### [GIVEN MATERIAL]
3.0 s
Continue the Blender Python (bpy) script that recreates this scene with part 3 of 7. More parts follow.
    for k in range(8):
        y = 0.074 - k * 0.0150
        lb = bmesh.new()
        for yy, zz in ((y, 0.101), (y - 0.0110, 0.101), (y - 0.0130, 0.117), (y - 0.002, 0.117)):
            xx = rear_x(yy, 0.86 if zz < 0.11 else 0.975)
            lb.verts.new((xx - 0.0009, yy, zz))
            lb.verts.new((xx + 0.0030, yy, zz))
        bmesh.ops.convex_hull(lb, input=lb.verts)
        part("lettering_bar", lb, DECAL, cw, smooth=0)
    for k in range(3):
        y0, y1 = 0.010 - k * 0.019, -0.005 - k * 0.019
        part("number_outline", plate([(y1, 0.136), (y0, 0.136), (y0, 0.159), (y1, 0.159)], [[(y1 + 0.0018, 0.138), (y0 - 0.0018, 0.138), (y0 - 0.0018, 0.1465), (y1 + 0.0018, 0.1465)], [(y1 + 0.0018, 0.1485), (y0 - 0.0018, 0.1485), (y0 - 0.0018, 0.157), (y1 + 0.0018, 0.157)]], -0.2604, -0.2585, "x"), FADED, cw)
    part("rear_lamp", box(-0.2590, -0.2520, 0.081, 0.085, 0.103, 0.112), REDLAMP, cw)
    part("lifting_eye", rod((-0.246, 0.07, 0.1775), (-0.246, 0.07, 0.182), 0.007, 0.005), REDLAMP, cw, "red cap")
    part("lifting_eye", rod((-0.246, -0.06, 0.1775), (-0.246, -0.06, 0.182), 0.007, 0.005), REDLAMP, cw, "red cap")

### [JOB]
Restate the whole listing exactly.

### [FULL OUTPUT]
3.0 s
Continue the Blender Python (bpy) script that recreates this scene with part 3 of 7. More parts follow.
    for k in range(8):
        y = 0.074 - k * 0.0150
        lb = bmesh.new()
        for yy, zz in ((y, 0.101), (y - 0.0110, 0.101), (y - 0.0130, 0.117), (y - 0.002, 0.117)):
            xx = rear_x(yy, 0.86 if zz < 0.11 else 0.975)
            lb.verts.new((xx - 0.0009, yy, zz))
            lb.verts.new((xx + 0.0030, yy, zz))
        bmesh.ops.convex_hull(lb, input=lb.verts)
        part("lettering_bar", lb, DECAL, cw, smooth=0)
    for k in range(3):
        y0, y1 = 0.010 - k * 0.019, -0.005 - k * 0.019
        part("number_outline", plate([(y1, 0.136), (y0, 0.136), (y0, 0.159), (y1, 0.159)], [[(y1 + 0.0018, 0.138), (y0 - 0.0018, 0.138), (y0 - 0.0018, 0.1465), (y1 + 0.0018, 0.1465)], [(y1 + 0.0018, 0.1485), (y0 - 0.0018, 0.1485), (y0 - 0.0018, 0.157), (y1 + 0.0018, 0.157)]], -0.2604, -0.2585, "x"), FADED, cw)
    part("rear_lamp", box(-0.2590, -0.2520, 0.081, 0.085, 0.103, 0.112), REDLAMP, cw)
    part("lifting_eye", rod((-0.246, 0.07, 0.1775), (-0.246, 0.07, 0.182), 0.007, 0.005), REDLAMP, cw, "red cap")
    part("lifting_eye", rod((-0.246, -0.06, 0.1775), (-0.246, -0.06, 0.182), 0.007, 0.005), REDLAMP, cw, "red cap")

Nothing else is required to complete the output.